The city government of Dallas, Texas is seeking bids from private management companies interested in taking over day-to-day operations of the Kay Bailey Hutchison Convention Center, the 12th-largest such facility in the United States.
The facility, currently owned and operated by the city’s Department of Convention and Event Services, is funded by revenue from taxes on hotel occupancy and alcohol purchases.
City Manager T. C. Broadnax will consider bids and proposals on June 28 and recommend a chosen firm by September.
Government Mission Creep
E. S. Savas, a professor at Baruch College, former assistant secretary of the U.S. Department of Housing and Urban Development, and a policy advisor for The Heartland Institute, which publishes Budget & Tax News, says running a convention center is not a core competency of government.
“Running a convention center is not, basically, a government undertaking,” Savas said. “It’s necessary in the sense of raising money, but running a commercial convention center is really not the kind of thing governments are good at. It’s a commercial activity, and you’re better off if you can find a private organization with extensive experience in this field—and successful experience in this field—to run it for you, provided you have a good contract and you measure the performance of the contract.”
Wants More Reform
Carine Martinez-Gouhier, a managing editor with the Texas Public Policy Foundation, says the proposal is a step in the right direction for the city’s taxpayers.
“Real privatization would be government selling the convention center to the private sector and getting out of a business it shouldn’t be in in the first place,” Martinez-Gouhier said. “Right now, the outstanding debt for the center is still enormous, and most of the revenues for the center come from taxpayer money. Why should taxpayers fund a business—the convention center here—that cannot stand on its own?”
Savas says lawmakers should always be considering privatization efforts, even small steps like those being taken in Dallas.

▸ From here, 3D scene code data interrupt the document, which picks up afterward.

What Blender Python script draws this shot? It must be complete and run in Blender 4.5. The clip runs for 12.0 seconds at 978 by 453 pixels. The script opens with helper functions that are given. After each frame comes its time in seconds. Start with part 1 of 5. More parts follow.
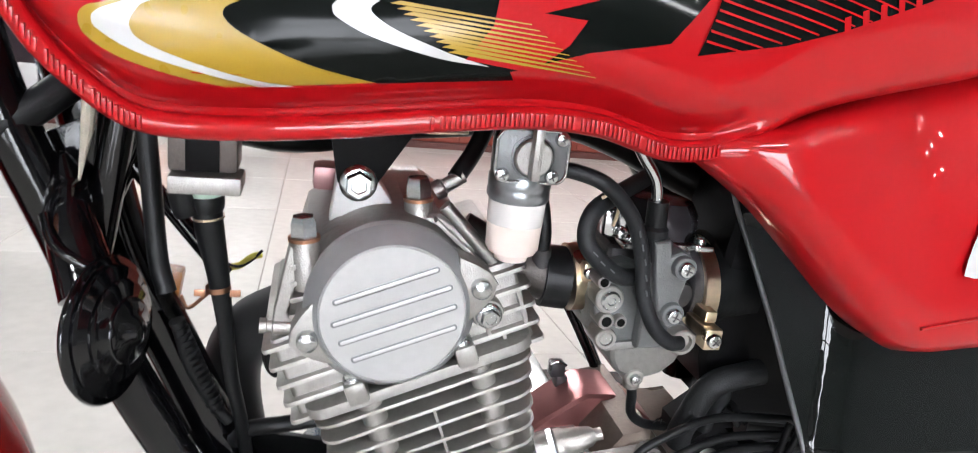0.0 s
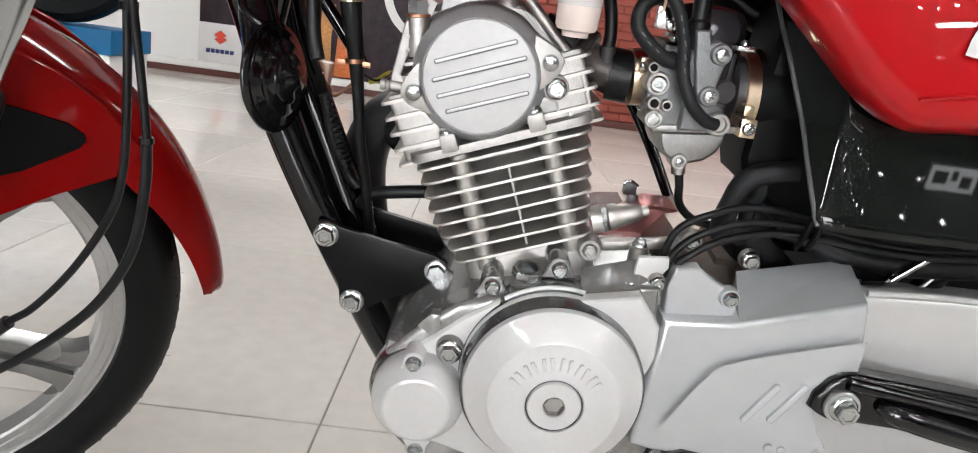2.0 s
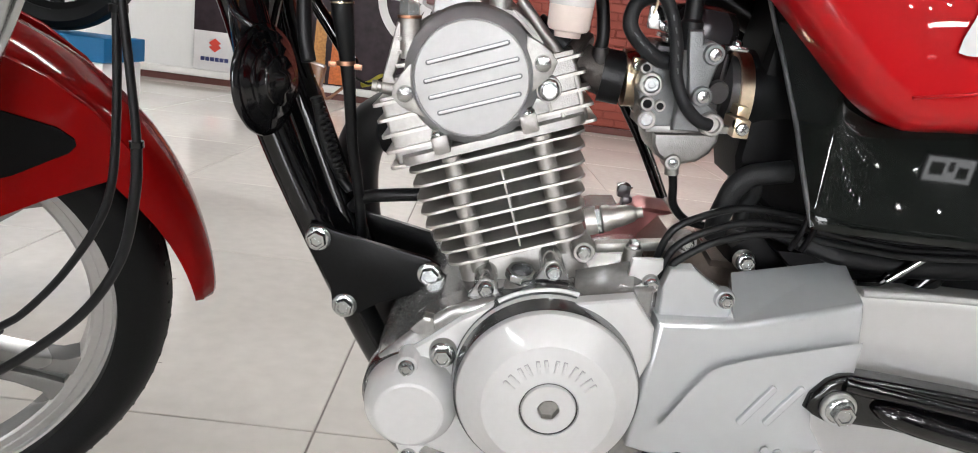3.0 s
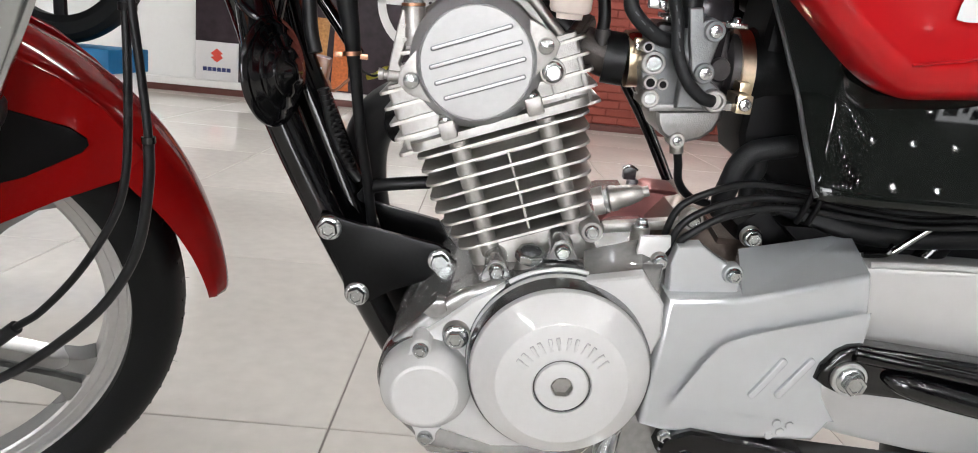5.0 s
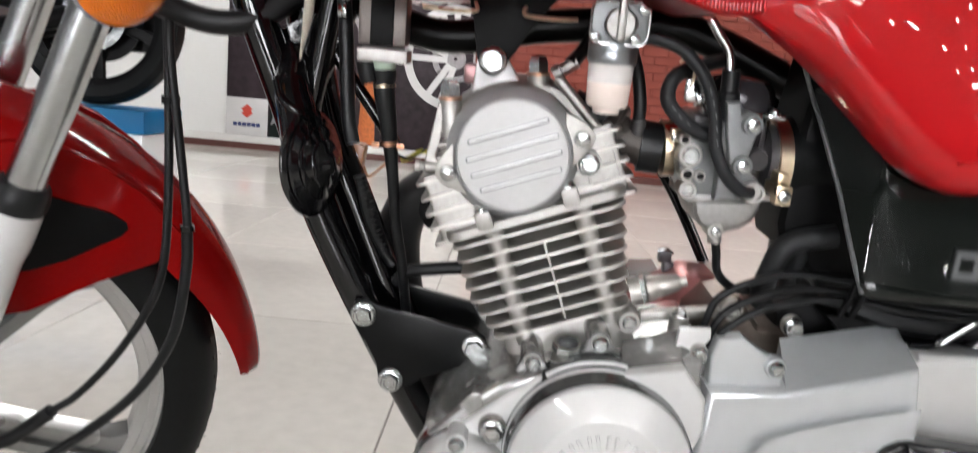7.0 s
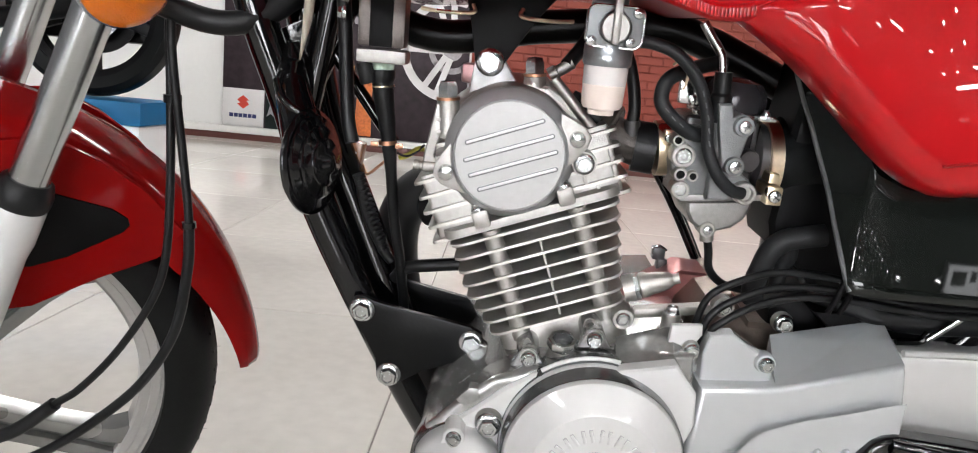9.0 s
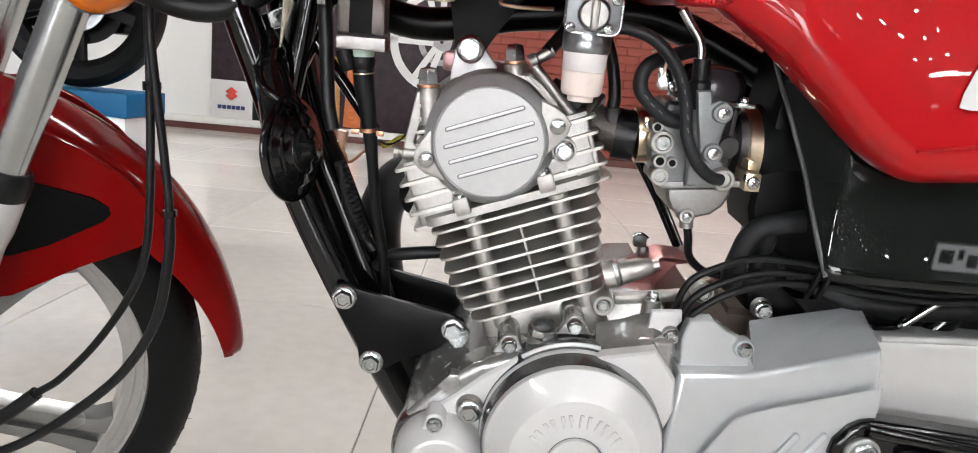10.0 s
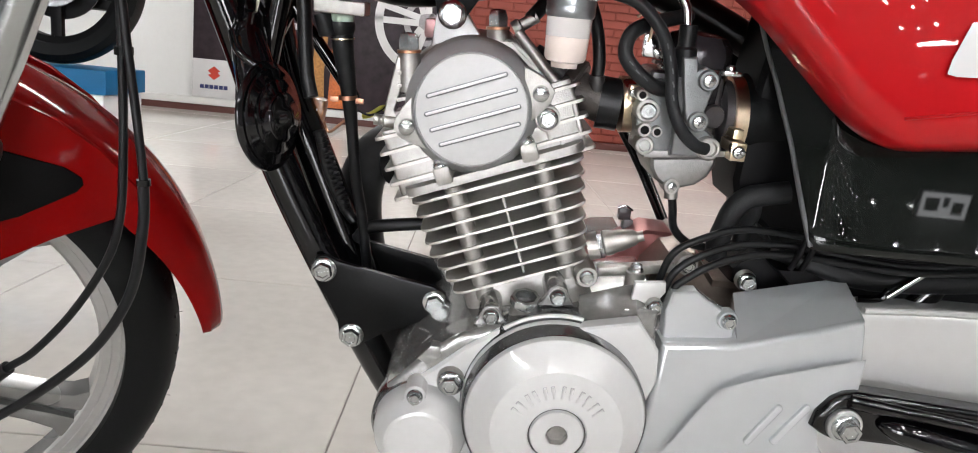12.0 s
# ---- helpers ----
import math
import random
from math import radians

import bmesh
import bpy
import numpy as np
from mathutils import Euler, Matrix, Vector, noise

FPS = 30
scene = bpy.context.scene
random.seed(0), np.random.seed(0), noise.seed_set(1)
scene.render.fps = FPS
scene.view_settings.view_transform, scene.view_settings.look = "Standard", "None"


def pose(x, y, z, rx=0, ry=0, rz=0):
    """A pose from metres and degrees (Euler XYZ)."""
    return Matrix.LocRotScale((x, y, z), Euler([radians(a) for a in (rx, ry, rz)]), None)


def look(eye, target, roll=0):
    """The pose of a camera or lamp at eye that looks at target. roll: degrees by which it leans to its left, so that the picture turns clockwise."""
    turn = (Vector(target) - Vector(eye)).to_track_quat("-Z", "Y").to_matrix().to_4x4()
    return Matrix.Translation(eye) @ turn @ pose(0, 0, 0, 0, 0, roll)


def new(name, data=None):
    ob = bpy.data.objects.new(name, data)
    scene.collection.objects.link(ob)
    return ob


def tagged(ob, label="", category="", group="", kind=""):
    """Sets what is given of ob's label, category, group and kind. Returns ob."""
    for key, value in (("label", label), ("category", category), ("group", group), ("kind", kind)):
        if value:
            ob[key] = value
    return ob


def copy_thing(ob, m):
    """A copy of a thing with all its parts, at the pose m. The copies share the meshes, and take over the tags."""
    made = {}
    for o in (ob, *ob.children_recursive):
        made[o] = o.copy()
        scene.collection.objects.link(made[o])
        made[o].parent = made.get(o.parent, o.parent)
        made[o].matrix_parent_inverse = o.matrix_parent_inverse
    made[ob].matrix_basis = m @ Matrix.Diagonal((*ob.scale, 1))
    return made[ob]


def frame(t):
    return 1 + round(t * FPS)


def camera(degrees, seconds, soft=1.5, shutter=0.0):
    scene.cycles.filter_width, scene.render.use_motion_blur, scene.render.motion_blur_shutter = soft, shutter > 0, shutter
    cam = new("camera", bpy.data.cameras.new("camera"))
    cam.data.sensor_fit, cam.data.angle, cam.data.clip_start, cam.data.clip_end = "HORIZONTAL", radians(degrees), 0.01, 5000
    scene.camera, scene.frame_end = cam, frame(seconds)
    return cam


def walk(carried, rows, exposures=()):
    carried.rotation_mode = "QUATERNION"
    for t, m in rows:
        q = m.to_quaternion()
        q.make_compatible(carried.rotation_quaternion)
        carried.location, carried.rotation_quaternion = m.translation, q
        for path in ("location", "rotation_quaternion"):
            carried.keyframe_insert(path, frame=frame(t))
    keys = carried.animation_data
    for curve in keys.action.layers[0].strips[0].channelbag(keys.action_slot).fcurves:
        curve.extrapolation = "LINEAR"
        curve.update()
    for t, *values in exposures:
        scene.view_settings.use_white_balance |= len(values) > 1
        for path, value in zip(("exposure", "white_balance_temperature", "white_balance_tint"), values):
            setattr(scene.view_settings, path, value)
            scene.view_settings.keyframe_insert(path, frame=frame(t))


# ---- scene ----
cam = camera(65.8, 12.0, soft=1.0, shutter=0.5)
EXPOSURES = [(0.0, 0.90, 6200, 10), (0.5, 0.85, 6300, 10), (1.0, 0.74, 6450, 10), (1.5, 0.57, 6500, 10), (6.0, 0.53, 6500, 10), (8.8, 0.59, 6500, 10), (12.0, 0.53, 6500, 10)]
WHEEL_TURN = 64.5
PATH = [
    (0, (-0.1236, -0.5225, 0.7246), (0.1092, 0.4281, 0.5192), 5.34),
    (0.3, (-0.1113, -0.5471, 0.7215), (0.0682, 0.4111, 0.4988), 6.28),
    (0.5, (-0.1077, -0.5843, 0.7135), (0.0104, 0.3786, 0.4711), 6.12),
    (0.7, (-0.1070, -0.6099, 0.7006), (-0.0241, 0.3447, 0.4145), 6.85),
    (0.9, (-0.0966, -0.6349, 0.6776), (-0.0310, 0.3119, 0.3624), 7.15),
    (1, (-0.0874, -0.6481, 0.6579), (-0.0351, 0.3018, 0.3496), 7.61),
    (1.2, (-0.0816, -0.6616, 0.6357), (-0.0360, 0.2878, 0.3248), 7.91),
    (1.5, (-0.0736, -0.6678, 0.6242), (-0.0422, 0.2901, 0.3386), 7.62),
    (2, (-0.0728, -0.6653, 0.6180), (-0.0445, 0.3049, 0.3775), 7.60),
    (2.5, (-0.0712, -0.6621, 0.6137), (-0.0428, 0.3102, 0.3818), 7.49),
    (3, (-0.0703, -0.6624, 0.6140), (-0.0376, 0.3100, 0.3831), 7.35),
    (3.5, (-0.0733, -0.6704, 0.6067), (-0.0502, 0.3021, 0.3751), 6.05),
    (5.5, (-0.0711, -0.6730, 0.6014), (-0.0463, 0.3014, 0.3777), 5.53),
    (6, (-0.0726, -0.6717, 0.6028), (-0.0496, 0.3054, 0.3912), 5.64),
    (6.5, (-0.0782, -0.6706, 0.6088), (-0.0620, 0.3076, 0.4018), 5.67),
    (6.8, (-0.0847, -0.6687, 0.6167), (-0.0829, 0.3132, 0.4274), 5.54),
    (7, (-0.0832, -0.6644, 0.6299), (-0.0949, 0.3212, 0.4614), 5.06),
    (7.2, (-0.0851, -0.6658, 0.6399), (-0.1069, 0.3241, 0.4996), 5.31),
    (8.8, (-0.0879, -0.6737, 0.6374), (-0.0943, 0.3118, 0.4683), 5.33),
    (9, (-0.0840, -0.6742, 0.6368), (-0.0897, 0.3095, 0.4573), 5.27),
    (9.5, (-0.0805, -0.6750, 0.6353), (-0.0822, 0.3079, 0.4513), 5.27),
    (10, (-0.0761, -0.6760, 0.6338), (-0.0690, 0.3061, 0.4456), 5.27),
    (10.5, (-0.0740, -0.6743, 0.6337), (-0.0602, 0.3074, 0.4435), 5.15),
    (11, (-0.0726, -0.6713, 0.6282), (-0.0566, 0.3083, 0.4278), 5.26),
    (11.5, (-0.0723, -0.6693, 0.6237), (-0.0526, 0.3085, 0.4147), 5.43),
    (12, (-0.0724, -0.6683, 0.6228), (-0.0444, 0.3094, 0.4146), 5.68),
]
walk(cam, [(t, look(eye, target, roll)) for t, eye, target, roll in PATH], EXPOSURES)

# ---- light ----
world = bpy.data.worlds.new("world")
scene.world = world
world.use_nodes = True
bg = world.node_tree.nodes["Background"]
bg.inputs["Color"].default_value = (0.96, 0.97, 1.0, 1)
bg.inputs["Strength"].default_value = 16.5


# ---- helpers of this scene ----
BIKE = pose(0, 0, 0, 5, 0, 0)
FRONT = Matrix(((0.8686, -0.4720, 0.1506, -0.6405), (0.4955, 0.8275, -0.2641, 0.0050), (0.0, 0.3040, 0.9527, 0.2926), (0, 0, 0, 1)))
FRONT_LOCAL = BIKE.inverted() @ FRONT


def material(name, colour, rough=0.5, metal=0.0, coat=0.0, vary=0.06, scale=40.0, bump=0.0, bump_scale=300.0, rough_vary=0.1, transmission=0.0, spec=0.4):
    """A surface with two scales of variation in colour and roughness, and a fine relief."""
    m = bpy.data.materials.new(name)
    m.use_nodes = True
    nt = m.node_tree
    n, ln = nt.nodes, nt.links
    b = n["Principled BSDF"]
    b.inputs["Metallic"].default_value = metal
    b.inputs["Specular IOR Level"].default_value = spec
    b.inputs["Coat Weight"].default_value = coat
    b.inputs["Coat Roughness"].default_value = 0.02
    b.inputs["Transmission Weight"].default_value = transmission
    tc = n.new("ShaderNodeTexCoord")
    big, fine = n.new("ShaderNodeTexNoise"), n.new("ShaderNodeTexNoise")
    big.inputs["Scale"].default_value, fine.inputs["Scale"].default_value = scale * 0.2, scale * 4
    for t in (big, fine):
        ln.new(tc.outputs["Object"], t.inputs["Vector"])
    add = n.new("ShaderNodeMath")
    add.operation = "ADD"
    ln.new(big.outputs["Fac"], add.inputs[0])
    ln.new(fine.outputs["Fac"], add.inputs[1])
    ramp = n.new("ShaderNodeMapRange")
    ramp.inputs["From Min"].default_value, ramp.inputs["From Max"].default_value = 0.6, 1.4
    ramp.inputs["To Min"].default_value, ramp.inputs["To Max"].default_value = 1 - vary, 1 + vary
    ln.new(add.outputs[0], ramp.inputs["Value"])
    mul = n.new("ShaderNodeVectorMath")
    mul.operation = "SCALE"
    mul.inputs[0].default_value = colour
    ln.new(ramp.outputs[0], mul.inputs["Scale"])
    ln.new(mul.outputs[0], b.inputs["Base Color"])
    rr = n.new("ShaderNodeMapRange")
    rr.inputs["From Min"].default_value, rr.inputs["From Max"].default_value = 0.3, 0.7
    rr.inputs["To Min"].default_value, rr.inputs["To Max"].default_value = max(0.02, rough * (1 - rough_vary)), min(1, rough * (1 + rough_vary))
    ln.new(big.outputs["Fac"], rr.inputs["Value"])
    ln.new(rr.outputs[0], b.inputs["Roughness"])
    if bump:
        bt = n.new("ShaderNodeTexNoise")
        bt.inputs["Scale"].default_value, bt.inputs["Detail"].default_value = bump_scale, 4
        ln.new(tc.outputs["Object"], bt.inputs["Vector"])
        bn = n.new("ShaderNodeBump")
        bn.inputs["Strength"].default_value, bn.inputs["Distance"].default_value = bump, 0.001
        ln.new(bt.outputs["Fac"], bn.inputs["Height"])
        ln.new(bn.outputs["Normal"], b.inputs["Normal"])
    return m


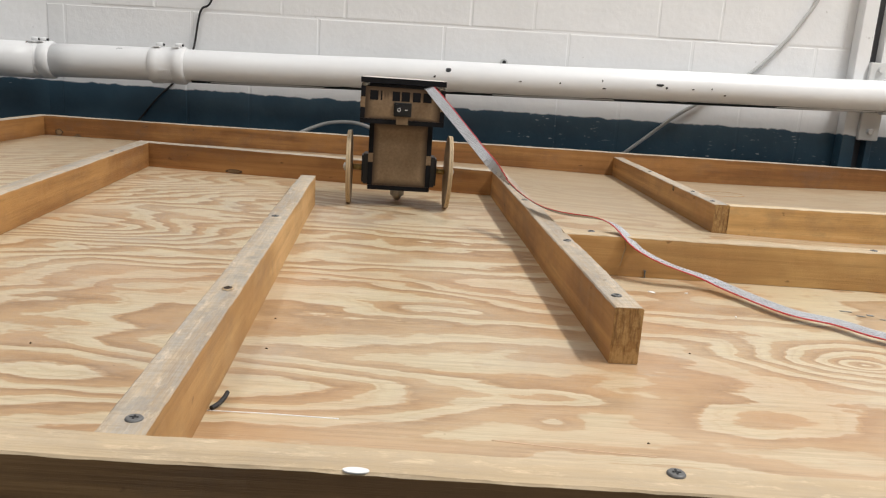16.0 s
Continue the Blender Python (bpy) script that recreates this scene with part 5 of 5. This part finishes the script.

“All cities should scrutinize the different functions they’re doing, and if their citizens complain about particular kinds of departments, they ought to examine the possibility of using private firms,” Savas said. “The public is slowly recognizing all this, and local governments would be wise to go ahead of the trend and spot where they can provide better and more cost-effective services to their taxpayers.”
Counting the Costs
Martinez-Gouhier says city lawmakers should work to wean the convention center off taxpayer funds.
“Eventually, the goal should be to reduce how much it has to rely on taxpayer money and see if private management can really raise more revenue from events, if they’re able to make a profit just from the activities of the convention center,” Martinez-Gouhier said. “Otherwise, they should consider the opportunity cost of keeping the convention center. We always talk about the economic impact that those convention centers have, but we don’t talk about the opportunity cost.”